§ **STATED PROBLEM**:
Pick out every line with the word "render" and copy it.

....

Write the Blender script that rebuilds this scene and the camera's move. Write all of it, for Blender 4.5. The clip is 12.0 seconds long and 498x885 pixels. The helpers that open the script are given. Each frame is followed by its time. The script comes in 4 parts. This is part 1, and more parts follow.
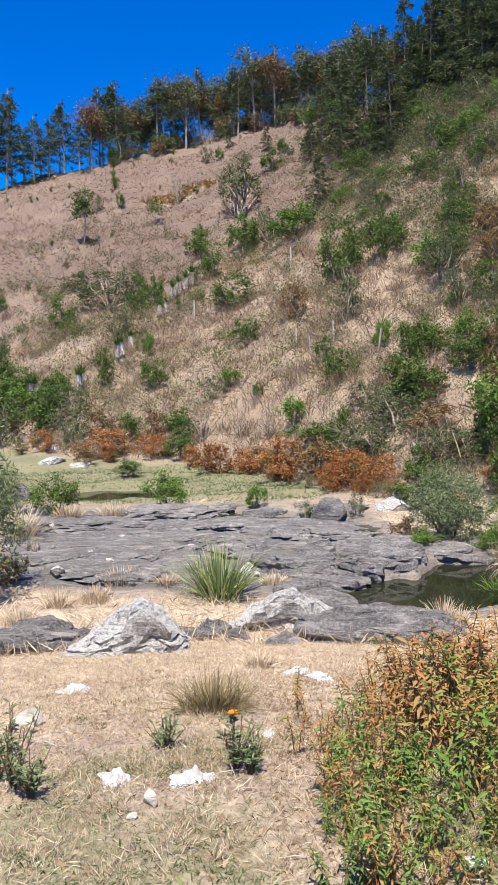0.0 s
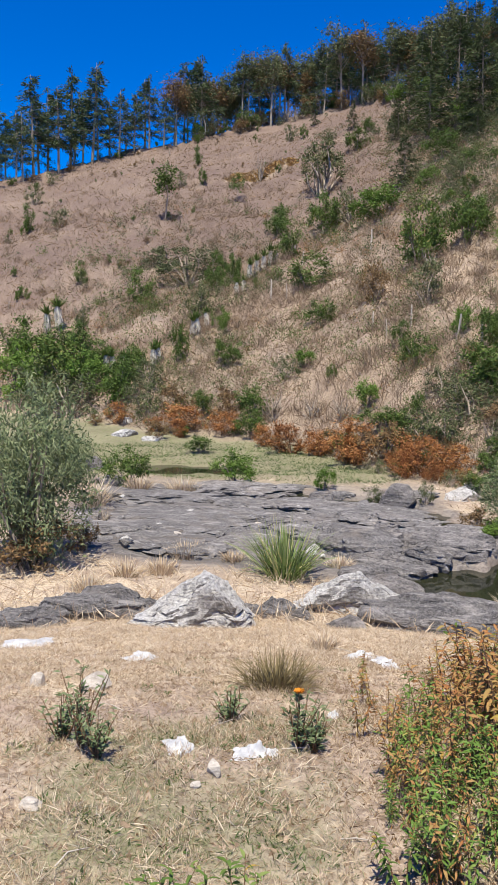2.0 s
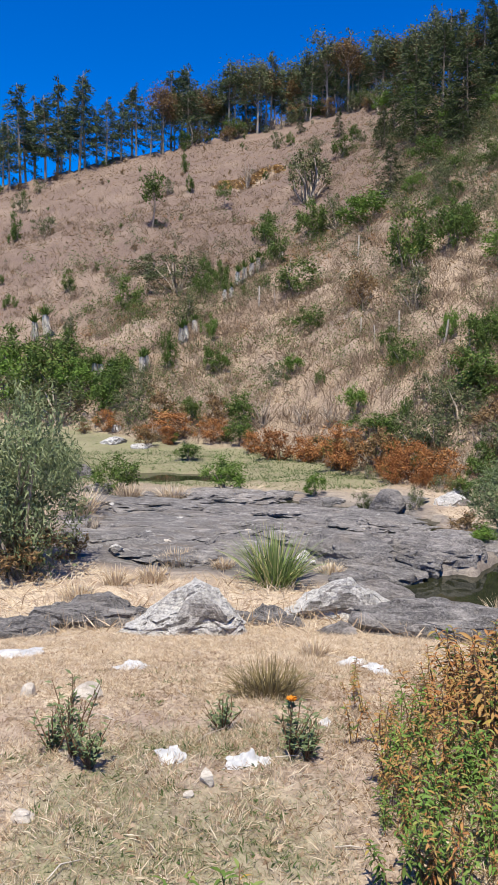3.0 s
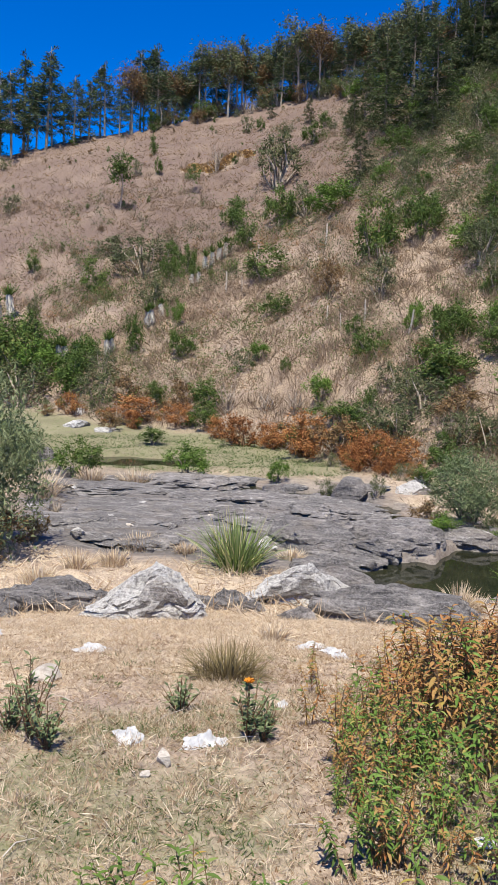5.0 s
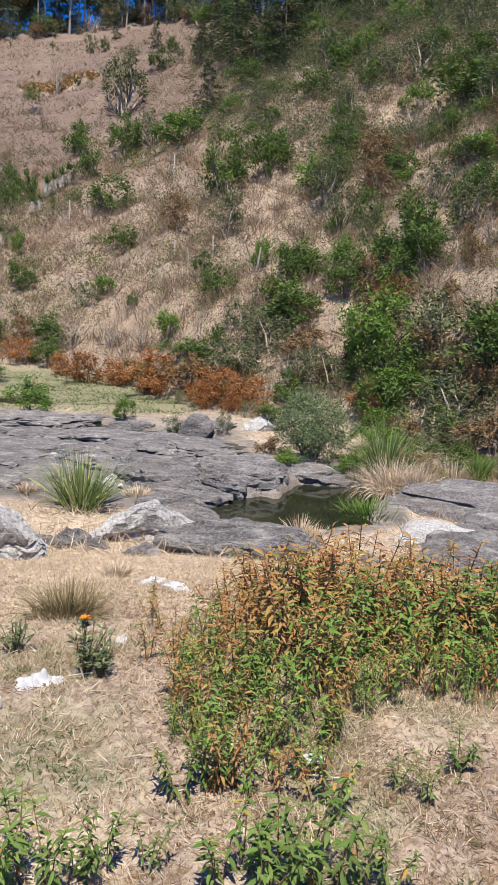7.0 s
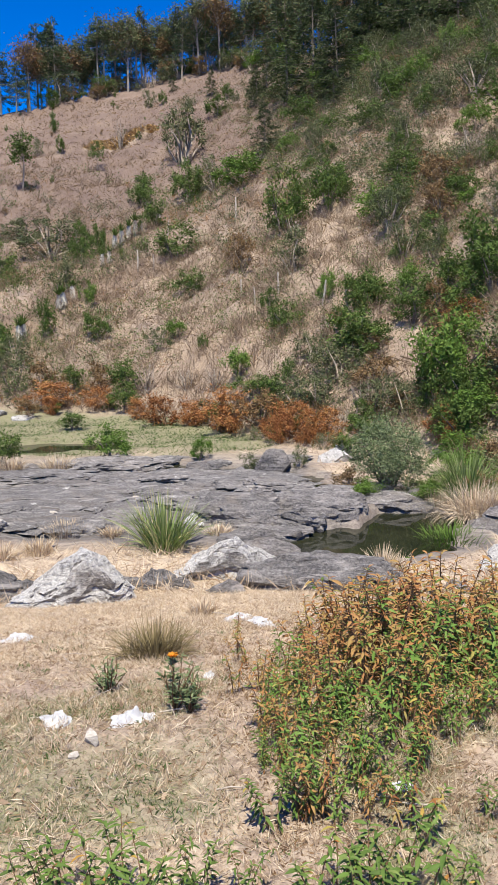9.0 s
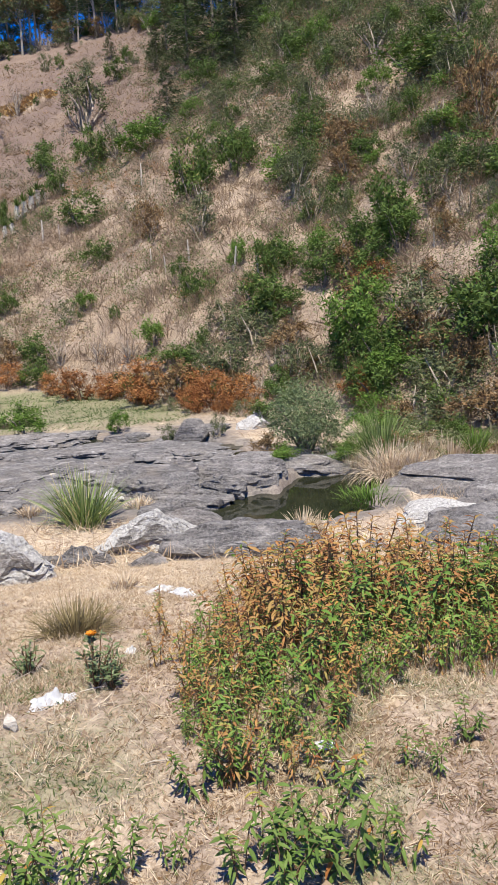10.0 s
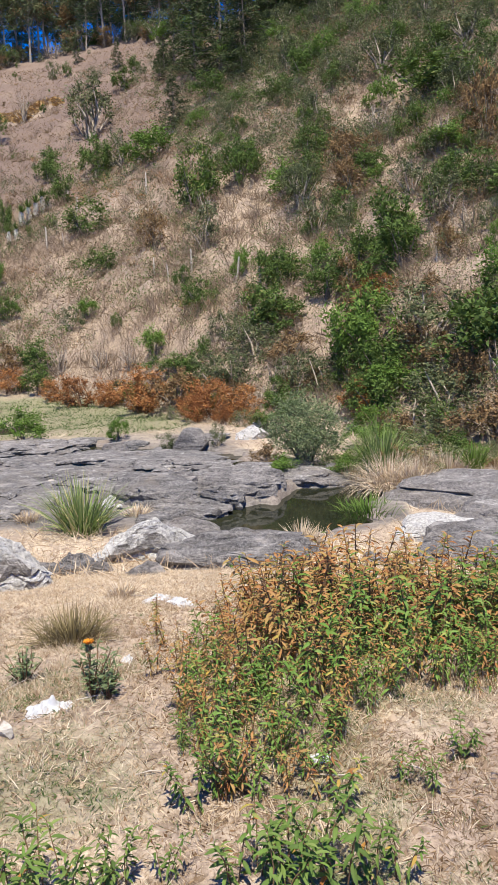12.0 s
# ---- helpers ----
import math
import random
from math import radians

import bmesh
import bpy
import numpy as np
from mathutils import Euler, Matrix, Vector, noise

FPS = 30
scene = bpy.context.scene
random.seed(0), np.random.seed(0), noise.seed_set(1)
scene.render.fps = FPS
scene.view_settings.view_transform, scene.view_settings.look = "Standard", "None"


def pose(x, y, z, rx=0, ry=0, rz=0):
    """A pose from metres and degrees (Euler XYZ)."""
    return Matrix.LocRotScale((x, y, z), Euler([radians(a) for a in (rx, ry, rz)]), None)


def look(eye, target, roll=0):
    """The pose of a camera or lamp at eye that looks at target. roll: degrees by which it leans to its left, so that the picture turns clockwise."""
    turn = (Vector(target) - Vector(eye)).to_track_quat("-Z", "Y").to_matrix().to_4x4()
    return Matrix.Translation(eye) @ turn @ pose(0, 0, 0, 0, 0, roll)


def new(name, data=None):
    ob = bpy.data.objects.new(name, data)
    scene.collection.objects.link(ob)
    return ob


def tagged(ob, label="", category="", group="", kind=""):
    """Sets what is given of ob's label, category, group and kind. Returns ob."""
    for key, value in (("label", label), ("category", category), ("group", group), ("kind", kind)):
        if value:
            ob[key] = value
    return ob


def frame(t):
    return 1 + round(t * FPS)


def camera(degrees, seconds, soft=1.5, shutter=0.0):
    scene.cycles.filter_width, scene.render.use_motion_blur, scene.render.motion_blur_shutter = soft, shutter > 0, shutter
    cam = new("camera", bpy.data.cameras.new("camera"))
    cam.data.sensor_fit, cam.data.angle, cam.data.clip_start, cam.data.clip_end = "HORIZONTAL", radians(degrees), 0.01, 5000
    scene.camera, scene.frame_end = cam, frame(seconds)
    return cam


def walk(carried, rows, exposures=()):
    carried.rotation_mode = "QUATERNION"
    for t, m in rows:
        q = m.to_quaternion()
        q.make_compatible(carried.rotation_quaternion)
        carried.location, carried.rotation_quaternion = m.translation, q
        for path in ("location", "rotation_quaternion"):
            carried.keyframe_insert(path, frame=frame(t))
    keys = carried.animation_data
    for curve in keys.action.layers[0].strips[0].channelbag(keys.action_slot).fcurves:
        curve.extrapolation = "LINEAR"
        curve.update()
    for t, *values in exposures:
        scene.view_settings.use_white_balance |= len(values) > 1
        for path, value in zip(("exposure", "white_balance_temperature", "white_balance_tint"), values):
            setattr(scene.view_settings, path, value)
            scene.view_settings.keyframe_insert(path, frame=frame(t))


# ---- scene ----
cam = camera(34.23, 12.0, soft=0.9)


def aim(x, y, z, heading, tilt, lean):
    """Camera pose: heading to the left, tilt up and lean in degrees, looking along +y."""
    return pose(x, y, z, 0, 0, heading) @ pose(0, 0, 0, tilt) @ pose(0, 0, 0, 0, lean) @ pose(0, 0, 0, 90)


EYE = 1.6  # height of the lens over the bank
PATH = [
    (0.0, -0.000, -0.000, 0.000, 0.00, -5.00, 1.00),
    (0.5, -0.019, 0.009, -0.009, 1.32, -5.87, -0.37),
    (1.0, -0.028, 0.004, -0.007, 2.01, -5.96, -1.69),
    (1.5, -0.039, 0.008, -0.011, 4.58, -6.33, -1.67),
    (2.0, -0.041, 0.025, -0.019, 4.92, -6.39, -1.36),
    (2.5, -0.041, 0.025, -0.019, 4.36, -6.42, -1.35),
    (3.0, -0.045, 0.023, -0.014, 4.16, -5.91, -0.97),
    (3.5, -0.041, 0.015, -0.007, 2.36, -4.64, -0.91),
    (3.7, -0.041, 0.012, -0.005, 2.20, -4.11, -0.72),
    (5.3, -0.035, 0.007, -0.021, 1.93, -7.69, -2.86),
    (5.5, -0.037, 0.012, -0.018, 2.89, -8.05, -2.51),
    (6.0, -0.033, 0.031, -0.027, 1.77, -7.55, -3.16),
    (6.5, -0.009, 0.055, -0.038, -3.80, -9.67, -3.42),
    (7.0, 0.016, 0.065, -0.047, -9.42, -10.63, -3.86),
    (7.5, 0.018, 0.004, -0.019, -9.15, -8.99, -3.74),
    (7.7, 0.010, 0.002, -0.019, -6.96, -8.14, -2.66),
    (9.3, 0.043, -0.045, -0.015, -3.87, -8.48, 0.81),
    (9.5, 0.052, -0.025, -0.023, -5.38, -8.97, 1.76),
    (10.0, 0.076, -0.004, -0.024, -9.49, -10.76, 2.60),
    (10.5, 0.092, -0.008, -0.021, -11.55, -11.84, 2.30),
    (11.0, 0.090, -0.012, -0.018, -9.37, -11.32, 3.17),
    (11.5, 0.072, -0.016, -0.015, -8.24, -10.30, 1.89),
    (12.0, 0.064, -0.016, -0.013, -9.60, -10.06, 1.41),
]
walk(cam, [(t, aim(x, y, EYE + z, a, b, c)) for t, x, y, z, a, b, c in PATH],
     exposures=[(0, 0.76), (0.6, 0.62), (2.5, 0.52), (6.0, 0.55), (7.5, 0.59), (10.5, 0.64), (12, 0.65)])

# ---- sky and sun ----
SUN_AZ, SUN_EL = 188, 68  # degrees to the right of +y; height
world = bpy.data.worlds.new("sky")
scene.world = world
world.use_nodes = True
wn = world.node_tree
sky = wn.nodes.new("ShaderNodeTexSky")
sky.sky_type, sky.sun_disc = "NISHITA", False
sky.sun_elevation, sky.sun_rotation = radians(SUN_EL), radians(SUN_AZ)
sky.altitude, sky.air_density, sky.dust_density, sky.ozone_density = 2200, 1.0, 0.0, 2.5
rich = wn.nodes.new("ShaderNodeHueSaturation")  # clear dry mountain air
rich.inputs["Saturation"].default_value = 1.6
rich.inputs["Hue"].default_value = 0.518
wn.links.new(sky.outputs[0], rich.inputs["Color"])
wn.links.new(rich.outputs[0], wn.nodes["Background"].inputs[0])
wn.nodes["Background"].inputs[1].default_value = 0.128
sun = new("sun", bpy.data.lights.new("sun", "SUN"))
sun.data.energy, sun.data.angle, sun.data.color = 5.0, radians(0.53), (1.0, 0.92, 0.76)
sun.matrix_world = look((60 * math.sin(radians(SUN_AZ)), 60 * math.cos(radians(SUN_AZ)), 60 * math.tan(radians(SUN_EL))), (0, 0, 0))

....

§ **RESULT BELOW**:
scene.render.fps = FPS
    scene.cycles.filter_width, scene.render.use_motion_blur, scene.render.motion_blur_shutter = soft, shutter > 0, shutter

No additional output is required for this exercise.